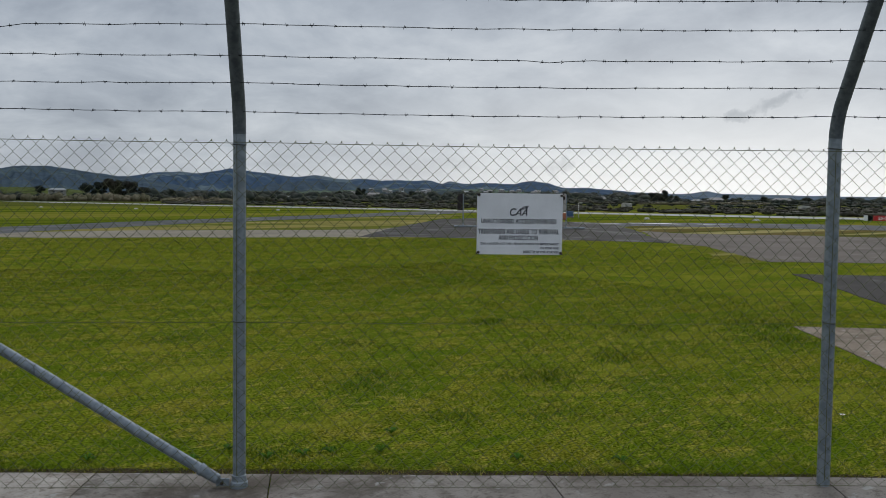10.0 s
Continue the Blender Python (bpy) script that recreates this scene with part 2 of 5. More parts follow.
def make_asphalt():
    """Old chip seal: dark stones, mossy hollows and crusts of pale lichen in drifts."""
    k = Mat("lichened_asphalt", rough=0.95, spec=0.06)
    at = k.where()
    bent = k.nodes.new("ShaderNodeVectorMath")
    bent.operation = "MULTIPLY_ADD"
    warp = k.nodes.new("ShaderNodeTexNoise")
    warp.inputs["Scale"].default_value, warp.inputs["Detail"].default_value = 30.0, 2.0
    k.links.new(at, warp.inputs["Vector"])
    k.links.new(warp.outputs["Color"], bent.inputs[0])
    bent.inputs[1].default_value = (0.035, 0.035, 0.0)
    k.links.new(k.where(scale=(1.15, 0.75, 1)), bent.inputs[2])
    stone = k.cells(at, 85.0)
    base = k.mix(k.step(k.noise(at, 1.2, 4), 0.35, 0.65), (0.014, 0.013, 0.012), (0.027, 0.024, 0.021))
    base = k.mix(k.step(stone, 0.10, 0.55), k.mix(0.6, base, (0.10, 0.09, 0.076)), base)
    base = k.mix(k.step(k.noise(at, 42, 4, 0.7), 0.50, 0.60, 0, 0.7), base, (0.005, 0.005, 0.004))
    base = k.mix(k.step(k.noise(at, 110, 3, 0.7), 0.60, 0.70, 0, 0.5), base, (0.13, 0.12, 0.10))
    moss = k.step(k.noise(k.where(scale=(0.6, 1.5, 1), turn=-8), 1.1, 4, 0.6, 0.5), 0.60, 0.70, 0, 0.75)
    base = k.mix(k.math("MULTIPLY", moss, k.step(k.noise(at, 35, 3), 0.44, 0.6)), base, (0.095, 0.100, 0.014))
    grow = k.noise(k.where(scale=(0.8, 1.25, 1), turn=-14), 1.7, 5, 0.66, 0.4)
    # lichen is thickest along the kerb, where no wheels pass
    edge = []
    for normal, past in ((OUT_YARD, OUT_YARD[0] * -0.424 + OUT_YARD[1] * 5.878), ((-0.088, -0.996), 0.088 * 0.424 - 0.996 * 5.878)):
        d = k.nodes.new("ShaderNodeVectorMath")
        d.operation = "DOT_PRODUCT"
        k.links.new(k.geo.outputs["Position"], d.inputs[0])
        d.inputs[1].default_value = (*normal, 0)
        edge.append(k.math("SUBTRACT", d.outputs["Value"], past))
    drift = k.math("ADD", grow, k.step(k.math("MINIMUM", edge[0], edge[1]), 0.7, 2.6, 0.025, -0.075))

    def crust(scale, lo, hi, size):
        n = k.nodes.new("ShaderNodeTexVoronoi")
        k.links.new(bent.outputs[0], n.inputs["Vector"])
        n.inputs["Scale"].default_value = scale
        pick = k.nodes.new("ShaderNodeSeparateColor")
        k.links.new(n.outputs["Color"], pick.inputs[0])
        grown = k.step(k.math("ADD", k.math("MULTIPLY", pick.outputs[0], 0.30), drift), lo, hi)
        return k.math("MULTIPLY", grown, k.step(n.outputs["Distance"], size, size - 0.16))

    lichen = k.math("MAXIMUM", crust(42.0, 0.705, 0.735, 0.60), crust(75.0, 0.685, 0.725, 0.56))
    crumb = k.noise(at, 120.0, 3, 0.6, 0.6)
    lichen = k.math("MULTIPLY", lichen, k.step(crumb, 0.34, 0.46))
    pale = k.mix(k.step(k.noise(at, 2.6, 2), 0.4, 0.62), (0.56, 0.525, 0.44), (0.46, 0.445, 0.345))
    pale = k.mix(k.step(k.noise(at, 60, 3), 0.45, 0.62, 0, 0.45), pale, (0.22, 0.215, 0.165))
    k.colour(k.mix(lichen, base, pale)).bump(k.math("ADD", k.math("MULTIPLY", lichen, 0.5), k.math("ADD", stone, crumb)), 1.0, 0.014)
    return k.m


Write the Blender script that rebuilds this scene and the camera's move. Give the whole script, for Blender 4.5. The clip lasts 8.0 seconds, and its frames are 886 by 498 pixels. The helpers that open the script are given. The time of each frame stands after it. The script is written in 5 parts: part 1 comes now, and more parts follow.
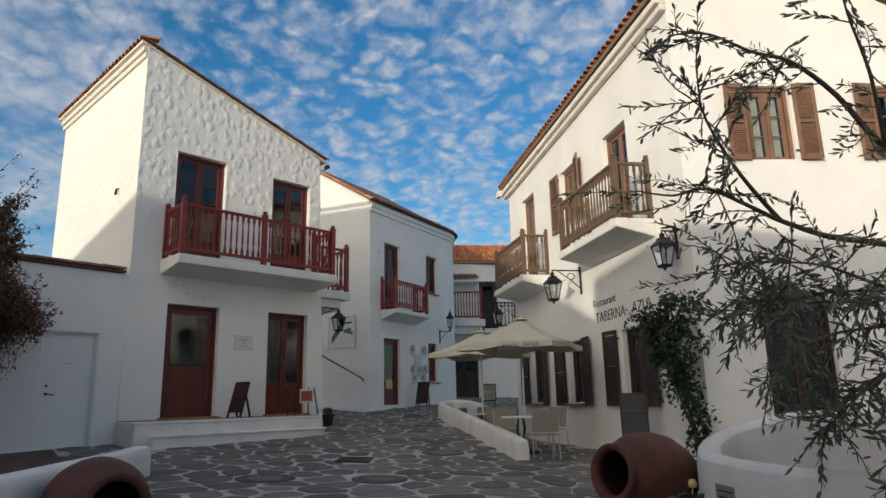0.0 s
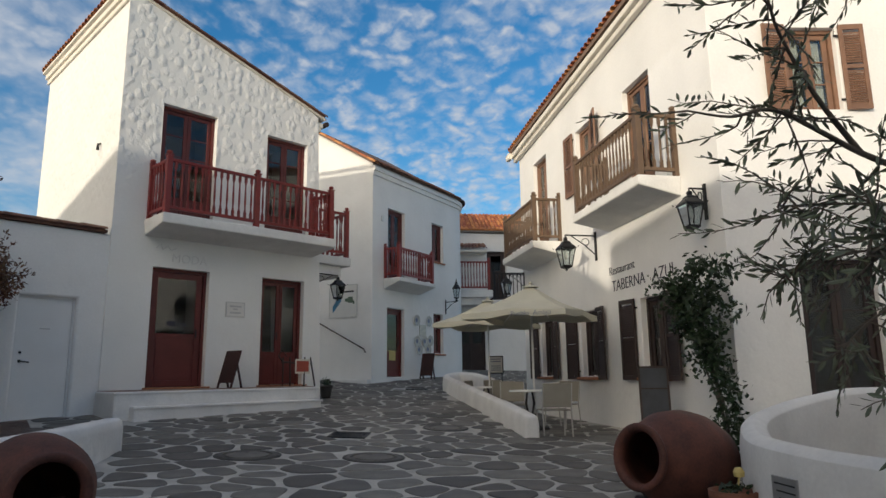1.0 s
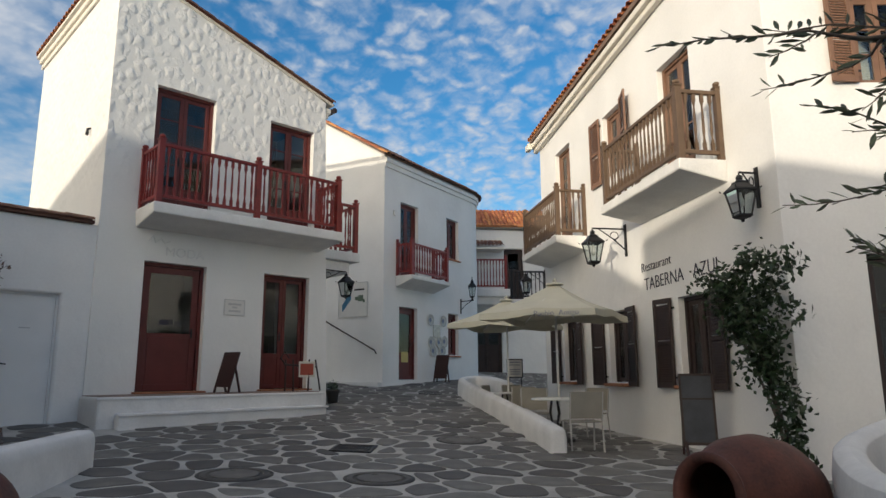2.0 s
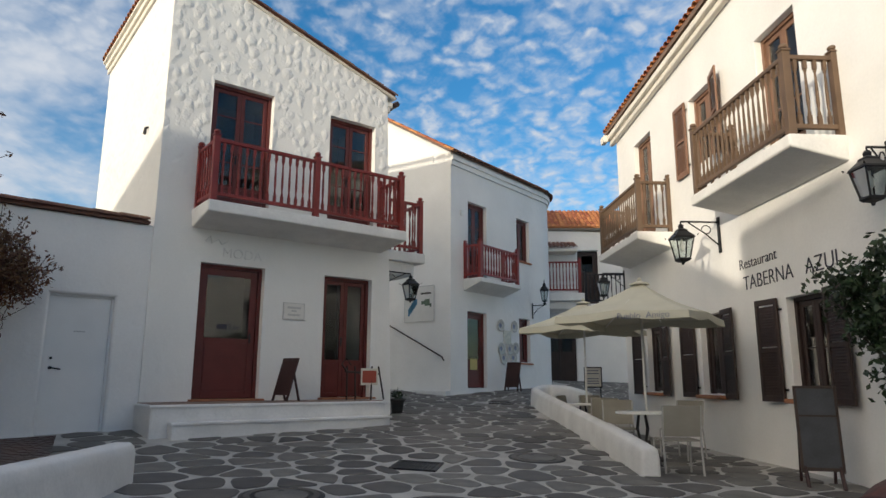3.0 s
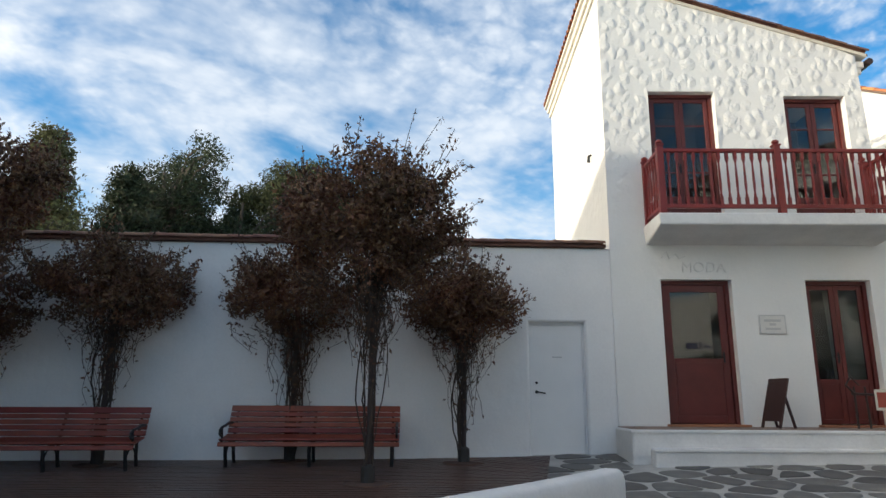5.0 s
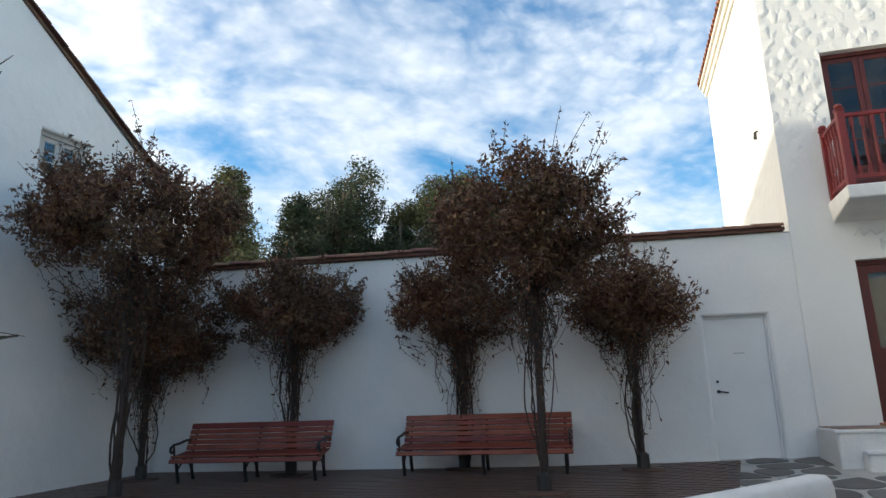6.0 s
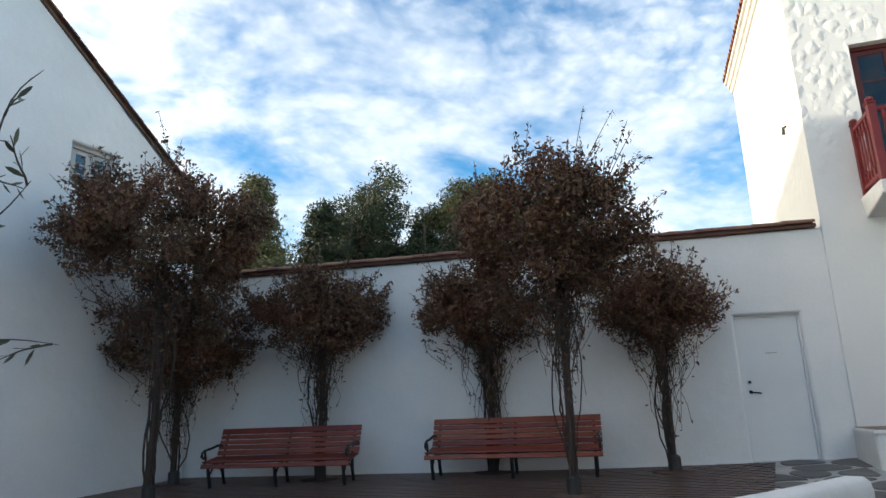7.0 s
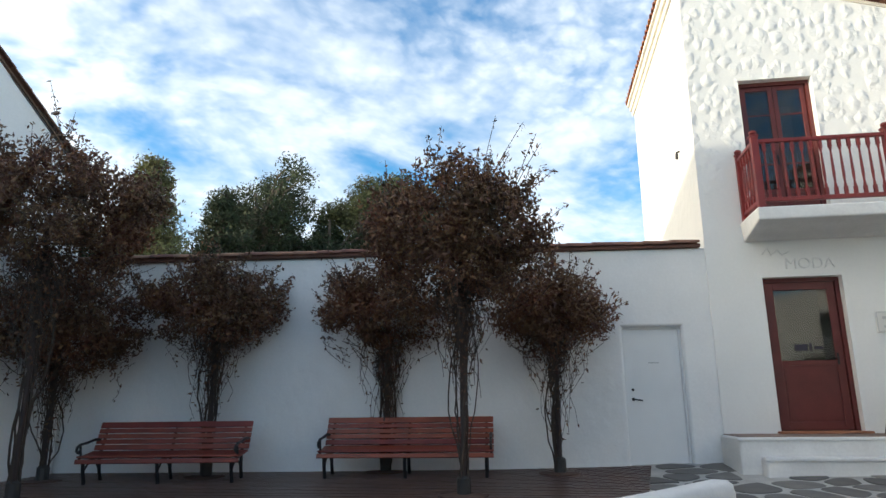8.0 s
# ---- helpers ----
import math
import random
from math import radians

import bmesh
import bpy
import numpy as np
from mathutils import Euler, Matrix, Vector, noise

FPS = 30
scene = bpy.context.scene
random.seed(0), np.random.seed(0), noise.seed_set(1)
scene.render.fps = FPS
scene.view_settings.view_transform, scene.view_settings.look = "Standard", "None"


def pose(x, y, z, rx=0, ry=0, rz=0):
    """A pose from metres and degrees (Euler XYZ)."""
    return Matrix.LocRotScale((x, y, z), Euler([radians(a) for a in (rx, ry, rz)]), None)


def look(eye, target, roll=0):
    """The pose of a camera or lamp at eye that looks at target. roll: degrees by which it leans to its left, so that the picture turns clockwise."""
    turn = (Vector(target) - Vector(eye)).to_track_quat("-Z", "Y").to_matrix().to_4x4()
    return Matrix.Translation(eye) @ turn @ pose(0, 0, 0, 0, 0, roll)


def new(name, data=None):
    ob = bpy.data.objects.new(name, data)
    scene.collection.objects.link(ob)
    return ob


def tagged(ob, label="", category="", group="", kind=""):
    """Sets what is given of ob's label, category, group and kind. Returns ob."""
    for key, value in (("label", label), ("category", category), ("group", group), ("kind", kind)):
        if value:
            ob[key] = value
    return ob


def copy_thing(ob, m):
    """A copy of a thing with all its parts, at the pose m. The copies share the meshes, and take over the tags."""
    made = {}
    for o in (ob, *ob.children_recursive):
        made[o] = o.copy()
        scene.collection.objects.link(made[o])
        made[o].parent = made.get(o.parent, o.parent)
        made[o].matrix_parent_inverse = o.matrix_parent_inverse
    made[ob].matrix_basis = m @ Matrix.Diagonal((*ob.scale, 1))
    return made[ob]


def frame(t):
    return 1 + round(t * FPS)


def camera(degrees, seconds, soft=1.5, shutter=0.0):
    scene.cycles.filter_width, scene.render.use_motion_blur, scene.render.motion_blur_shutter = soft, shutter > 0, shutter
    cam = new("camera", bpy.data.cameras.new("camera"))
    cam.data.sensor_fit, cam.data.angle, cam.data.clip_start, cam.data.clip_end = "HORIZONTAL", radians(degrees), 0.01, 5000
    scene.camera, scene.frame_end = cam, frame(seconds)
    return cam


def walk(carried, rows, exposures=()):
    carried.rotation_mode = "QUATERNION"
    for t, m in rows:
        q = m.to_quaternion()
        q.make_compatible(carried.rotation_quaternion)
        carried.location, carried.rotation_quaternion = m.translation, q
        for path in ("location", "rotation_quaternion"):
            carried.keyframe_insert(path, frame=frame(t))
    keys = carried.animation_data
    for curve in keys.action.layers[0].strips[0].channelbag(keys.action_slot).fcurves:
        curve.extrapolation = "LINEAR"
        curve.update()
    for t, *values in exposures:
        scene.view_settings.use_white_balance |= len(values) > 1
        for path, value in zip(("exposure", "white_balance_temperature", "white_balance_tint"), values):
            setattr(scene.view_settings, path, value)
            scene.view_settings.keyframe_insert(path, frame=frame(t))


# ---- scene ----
cam = camera(67.3, 8.0)
PATH = [
    (0, (0.593, -1.098, 0.947), (0.789, 0.842, 1.392), -1.3),
    (0.5, (0.706, -0.598, 0.925), (0.898, 1.347, 1.348), -1.1),
    (1, (0.756, -0.104, 0.929), (0.927, 1.854, 1.298), -0.7),
    (2.5, (0.855, 1.5, 1.052), (0.915, 3.465, 1.422), -0.1),
    (3, (0.867, 1.937, 1.052), (0.787, 3.898, 1.441), 0.2),
    (3.5, (0.775, 2.237, 1.047), (0.477, 4.171, 1.461), 0.5),
    (4, (0.661, 2.392, 1.028), (0.103, 4.263, 1.464), 0.2),
    (4.5, (0.585, 2.437, 1.065), (-0.42, 4.11, 1.502), 0.6),
    (5, (0.553, 2.469, 1.066), (-0.714, 3.951, 1.513), 0.3),
    (6.5, (0.482, 2.532, 1.09), (-1.142, 3.599, 1.562), -2.0),
    (7, (0.491, 2.527, 1.084), (-1.126, 3.601, 1.563), -2.1),
    (7.5, (0.483, 2.51, 1.09), (-1.094, 3.645, 1.563), -1.6),
    (8, (0.507, 2.486, 1.088), (-0.936, 3.788, 1.559), -0.6),
]
walk(cam, [(t, look(eye, target, roll)) for t, eye, target, roll in PATH], exposures=((0.0, -0.93, 6220, 9), (1.0, -0.85, 6220, 9), (2.5, -0.69, 6220, 9), (3.5, -0.55, 6200, 8), (4.5, -0.30, 6180, 7), (8.0, 0.18, 6180, 5)))

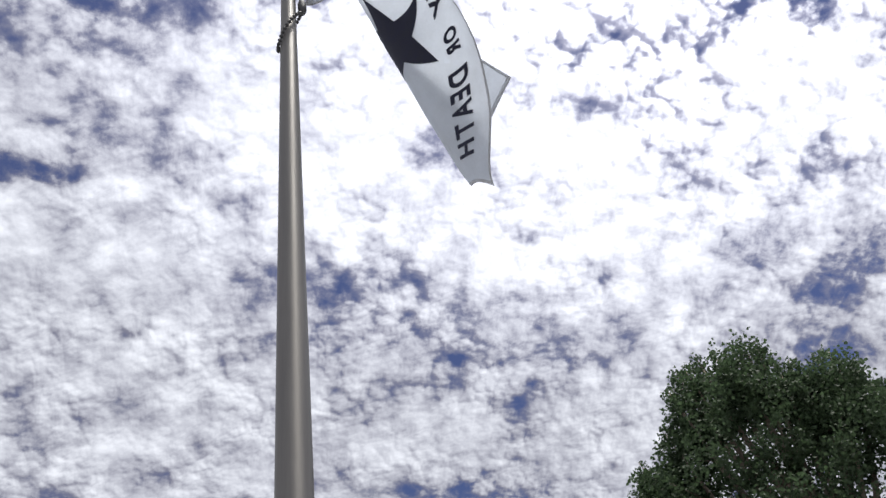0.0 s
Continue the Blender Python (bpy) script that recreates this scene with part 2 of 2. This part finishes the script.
def beads_and_halyard(x, y, side):
    """The retainer ring of beads round a pole, the counterweight, and the halyard up to the truck. side: unit vector to the flag."""
    s, c = Vector((side[0], side[1], 0)), Vector((-side[1], side[0], 0))
    rig = thing("halyard", (x, y, 0), "pale halyard rope with dark weight and bead ring on the pole", "halyard", "halyards")
    for k, off in enumerate((0.0, 0.018)):
        bm = bmesh.new()
        pts = []
        for i in range(13):
            t = i / 12
            pts.append(s * (0.052 + 0.028 * t + 0.012 * math.sin(math.pi * t) * (1 - k)) + c * (off * (1 - t) - 0.012) + Vector((0, 0, 7.41 - (7.41 - 6.17) * t)))
        part("rope", tube(bm, pts, 0.0045, 6), ROPE, rig)
    bm = lathe([(0.006, 6.02), (0.016, 6.03), (0.024, 6.06), (0.024, 6.13), (0.015, 6.165), (0.006, 6.18)], 16)
    bmesh.ops.translate(bm, verts=bm.verts, vec=s * 0.074)
    part("counterweight", bm, RUBBER, rig, "dark rubber-coated counterweight")
    ring = bmesh.new()
    spots = []
    for i in range(31):
        a = 2 * math.pi * i / 30
        out = 0.059 + 0.006 * math.cos(a)
        spots.append(s * (out * math.cos(a)) + c * (out * math.sin(a)) + Vector((0, 0, 5.82 + 0.19 * math.cos(a) + 0.02 * math.sin(2 * a))))
    cord = part("bead_ring", tube(ring, spots, 0.004, 6), RUBBER, rig, "ring of dark beads looped round the pole")
    first = None
    for p in spots[:-1]:
        if first is None:
            bm = bmesh.new()
            bmesh.ops.create_icosphere(bm, subdivisions=2, radius=0.0105)
            first = part("bead", bm, RUBBER, cord)
            first.location = p
        else:
            bead = new("bead", first.data)
            bead.parent, bead.location = cord, p
    for z, name in ((7.36, "snap_hook"), (6.22, "snap_hook")):
        bm = bmesh.new()
        tube(bm, [s * (0.056) + Vector((0, 0, z + 0.02)), s * 0.066 + Vector((0, 0, z + 0.015)), s * 0.078 + Vector((0, 0, z))], 0.007, 8)
        part(name, bm, DULL_METAL, rig)
    return rig


flagpole(0, 0, "brushed aluminium flagpole with ball finial and white flag")
flagpole(3.32, -1.02, "brushed aluminium flagpole flying a white flag with maroon")
flagpole(-3.91, 0.75, "brushed aluminium flagpole flying a plain red flag")


# ---- flags ----
def smooth_step(x):
    x = np.clip(x, 0, 1)
    return x * x * (3 - 2 * x)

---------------

### BRIEF
Tally the lines of the preceding listing in which the word "degrees" appears; state nothing but the total.

### THE RESULT
4